The firemen's ladder is 39 feet long (L).
The firemen set the base of the ladder 12 feet away from the building (d).
When the firemen lean the ladder against the building, the top of the ladder reaches the third floor window.
How high, in feet, is the third floor window from the ground (h)?
Round your answer to the nearest tenth (if necessary).
Do not include units (feet) in your answer.
Use the Pythagorean Theorem.
12^2 + b^2 = 39^2
To find the height of the third-floor window (h), we can use the Pythagorean theorem, which states that in a right triangle, the square of the length of the hypotenuse (L) is equal to the sum of the squares of the lengths of the other two sides.
In this case, the ladder forms a right triangle with the ground and the height of the third-floor window. The length of the ladder (L) is the hypotenuse, and the distance from the base of the ladder to the building (d) is one of the other two sides.

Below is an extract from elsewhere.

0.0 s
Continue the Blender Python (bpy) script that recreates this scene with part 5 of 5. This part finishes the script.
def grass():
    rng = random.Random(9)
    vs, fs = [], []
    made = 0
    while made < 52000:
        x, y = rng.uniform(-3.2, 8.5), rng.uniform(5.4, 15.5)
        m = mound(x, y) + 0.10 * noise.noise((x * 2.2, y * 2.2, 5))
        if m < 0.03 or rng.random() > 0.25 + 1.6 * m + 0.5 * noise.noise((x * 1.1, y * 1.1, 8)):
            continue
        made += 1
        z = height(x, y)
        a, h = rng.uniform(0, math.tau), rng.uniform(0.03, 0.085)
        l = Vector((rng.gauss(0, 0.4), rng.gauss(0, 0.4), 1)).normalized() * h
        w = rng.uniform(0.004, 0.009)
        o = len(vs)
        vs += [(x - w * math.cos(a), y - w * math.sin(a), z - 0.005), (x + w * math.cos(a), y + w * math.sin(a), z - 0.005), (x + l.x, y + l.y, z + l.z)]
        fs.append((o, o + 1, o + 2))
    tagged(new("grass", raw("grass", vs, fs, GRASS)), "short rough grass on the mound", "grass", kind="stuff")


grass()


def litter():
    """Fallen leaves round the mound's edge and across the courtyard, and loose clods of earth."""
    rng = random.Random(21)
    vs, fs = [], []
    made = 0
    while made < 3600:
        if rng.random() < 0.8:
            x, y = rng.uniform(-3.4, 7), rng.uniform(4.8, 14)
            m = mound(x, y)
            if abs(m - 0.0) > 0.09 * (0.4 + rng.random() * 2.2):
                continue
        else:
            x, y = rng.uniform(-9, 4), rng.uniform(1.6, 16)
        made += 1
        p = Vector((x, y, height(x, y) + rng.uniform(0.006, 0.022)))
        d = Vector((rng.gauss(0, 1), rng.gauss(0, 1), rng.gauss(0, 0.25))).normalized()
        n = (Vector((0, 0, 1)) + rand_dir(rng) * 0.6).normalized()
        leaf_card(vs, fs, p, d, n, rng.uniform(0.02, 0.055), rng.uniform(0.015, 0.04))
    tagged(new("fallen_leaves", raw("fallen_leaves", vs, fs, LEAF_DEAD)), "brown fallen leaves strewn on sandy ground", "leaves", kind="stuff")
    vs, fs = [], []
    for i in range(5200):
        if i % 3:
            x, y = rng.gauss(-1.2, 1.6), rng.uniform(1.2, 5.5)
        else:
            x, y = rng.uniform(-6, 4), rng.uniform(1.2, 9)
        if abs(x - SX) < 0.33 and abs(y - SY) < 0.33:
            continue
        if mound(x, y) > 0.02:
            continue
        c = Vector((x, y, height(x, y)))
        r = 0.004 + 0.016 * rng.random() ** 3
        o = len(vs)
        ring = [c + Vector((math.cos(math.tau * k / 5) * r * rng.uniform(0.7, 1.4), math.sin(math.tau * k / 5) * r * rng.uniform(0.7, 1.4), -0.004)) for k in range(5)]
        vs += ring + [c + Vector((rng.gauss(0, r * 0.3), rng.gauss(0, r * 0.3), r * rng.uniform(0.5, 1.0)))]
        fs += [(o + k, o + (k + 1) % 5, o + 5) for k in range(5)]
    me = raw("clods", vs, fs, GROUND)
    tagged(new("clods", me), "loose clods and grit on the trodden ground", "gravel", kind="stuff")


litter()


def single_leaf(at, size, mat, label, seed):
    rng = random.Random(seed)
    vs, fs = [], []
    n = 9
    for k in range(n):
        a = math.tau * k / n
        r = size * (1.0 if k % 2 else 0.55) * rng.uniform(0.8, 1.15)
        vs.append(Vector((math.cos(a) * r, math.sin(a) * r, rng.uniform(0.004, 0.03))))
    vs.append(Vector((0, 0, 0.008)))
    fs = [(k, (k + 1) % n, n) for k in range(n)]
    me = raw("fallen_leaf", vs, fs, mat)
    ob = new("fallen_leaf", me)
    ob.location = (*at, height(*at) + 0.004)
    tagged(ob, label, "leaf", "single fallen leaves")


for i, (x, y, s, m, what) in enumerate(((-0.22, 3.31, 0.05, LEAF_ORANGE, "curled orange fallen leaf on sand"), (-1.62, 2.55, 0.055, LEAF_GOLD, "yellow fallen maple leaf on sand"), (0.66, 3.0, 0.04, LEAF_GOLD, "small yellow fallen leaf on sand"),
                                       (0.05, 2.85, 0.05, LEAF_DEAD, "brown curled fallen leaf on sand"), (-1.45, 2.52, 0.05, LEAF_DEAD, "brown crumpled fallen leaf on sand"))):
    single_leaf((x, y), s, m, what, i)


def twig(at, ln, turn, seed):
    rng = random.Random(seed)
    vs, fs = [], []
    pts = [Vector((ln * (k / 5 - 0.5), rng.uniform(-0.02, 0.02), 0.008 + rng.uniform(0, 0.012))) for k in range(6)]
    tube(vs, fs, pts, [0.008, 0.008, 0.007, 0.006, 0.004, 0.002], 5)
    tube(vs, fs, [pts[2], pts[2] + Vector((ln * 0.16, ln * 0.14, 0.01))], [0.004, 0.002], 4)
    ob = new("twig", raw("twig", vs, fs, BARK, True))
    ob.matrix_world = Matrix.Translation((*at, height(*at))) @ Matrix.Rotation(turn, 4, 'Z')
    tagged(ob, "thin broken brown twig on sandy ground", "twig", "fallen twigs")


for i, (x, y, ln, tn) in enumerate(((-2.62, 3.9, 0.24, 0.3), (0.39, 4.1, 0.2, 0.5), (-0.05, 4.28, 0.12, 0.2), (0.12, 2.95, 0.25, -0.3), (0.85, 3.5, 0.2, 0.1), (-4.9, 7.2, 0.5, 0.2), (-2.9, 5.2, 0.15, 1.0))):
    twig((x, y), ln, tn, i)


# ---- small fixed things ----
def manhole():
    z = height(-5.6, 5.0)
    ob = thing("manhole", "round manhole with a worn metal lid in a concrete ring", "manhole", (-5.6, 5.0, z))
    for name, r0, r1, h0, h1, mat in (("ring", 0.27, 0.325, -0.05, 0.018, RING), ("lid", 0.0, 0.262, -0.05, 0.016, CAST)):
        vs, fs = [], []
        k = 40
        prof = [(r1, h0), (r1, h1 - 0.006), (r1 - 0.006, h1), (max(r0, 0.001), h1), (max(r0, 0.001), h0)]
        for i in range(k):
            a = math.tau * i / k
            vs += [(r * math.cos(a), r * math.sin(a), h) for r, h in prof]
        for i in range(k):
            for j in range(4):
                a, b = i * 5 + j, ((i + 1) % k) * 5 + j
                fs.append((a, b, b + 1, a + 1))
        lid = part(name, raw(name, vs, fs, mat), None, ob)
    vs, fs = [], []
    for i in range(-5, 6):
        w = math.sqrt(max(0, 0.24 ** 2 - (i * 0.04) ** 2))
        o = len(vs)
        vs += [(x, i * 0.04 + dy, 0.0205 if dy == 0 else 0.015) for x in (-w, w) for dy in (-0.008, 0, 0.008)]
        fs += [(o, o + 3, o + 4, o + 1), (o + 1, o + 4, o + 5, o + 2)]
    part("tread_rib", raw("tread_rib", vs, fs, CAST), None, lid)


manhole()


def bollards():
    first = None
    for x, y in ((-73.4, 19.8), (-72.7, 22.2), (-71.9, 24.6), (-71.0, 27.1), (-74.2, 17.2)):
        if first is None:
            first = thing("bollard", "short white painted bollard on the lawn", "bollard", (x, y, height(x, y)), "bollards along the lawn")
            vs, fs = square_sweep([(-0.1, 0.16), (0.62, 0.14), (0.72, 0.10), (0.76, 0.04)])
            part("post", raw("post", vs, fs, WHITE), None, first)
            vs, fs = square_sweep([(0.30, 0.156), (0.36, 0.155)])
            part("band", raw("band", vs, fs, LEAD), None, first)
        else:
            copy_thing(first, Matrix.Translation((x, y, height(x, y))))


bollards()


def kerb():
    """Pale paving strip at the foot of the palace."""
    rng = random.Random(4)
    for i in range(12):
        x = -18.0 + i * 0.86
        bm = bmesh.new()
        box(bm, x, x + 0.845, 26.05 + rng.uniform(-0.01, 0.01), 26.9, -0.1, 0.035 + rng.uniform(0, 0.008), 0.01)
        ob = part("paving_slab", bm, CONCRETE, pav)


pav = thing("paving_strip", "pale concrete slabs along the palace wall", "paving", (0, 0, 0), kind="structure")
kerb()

Using the Pythagorean theorem, we have the equation:
L^2 = d^2 + h^2
Substituting the given values:
39^2 = 12^2 + h^2
Simplifying the equation:
1521 = 144 + h^2
Rearranging the equation:
h^2 = 1521 - 144
h^2 = 1377
To find h, we take the square root of both sides:
h = √1377
Using a scientific calculator or an online tool, we find:
h ≈ 37.1
Therefore, the height of the third-floor window is approximately 37.1 feet.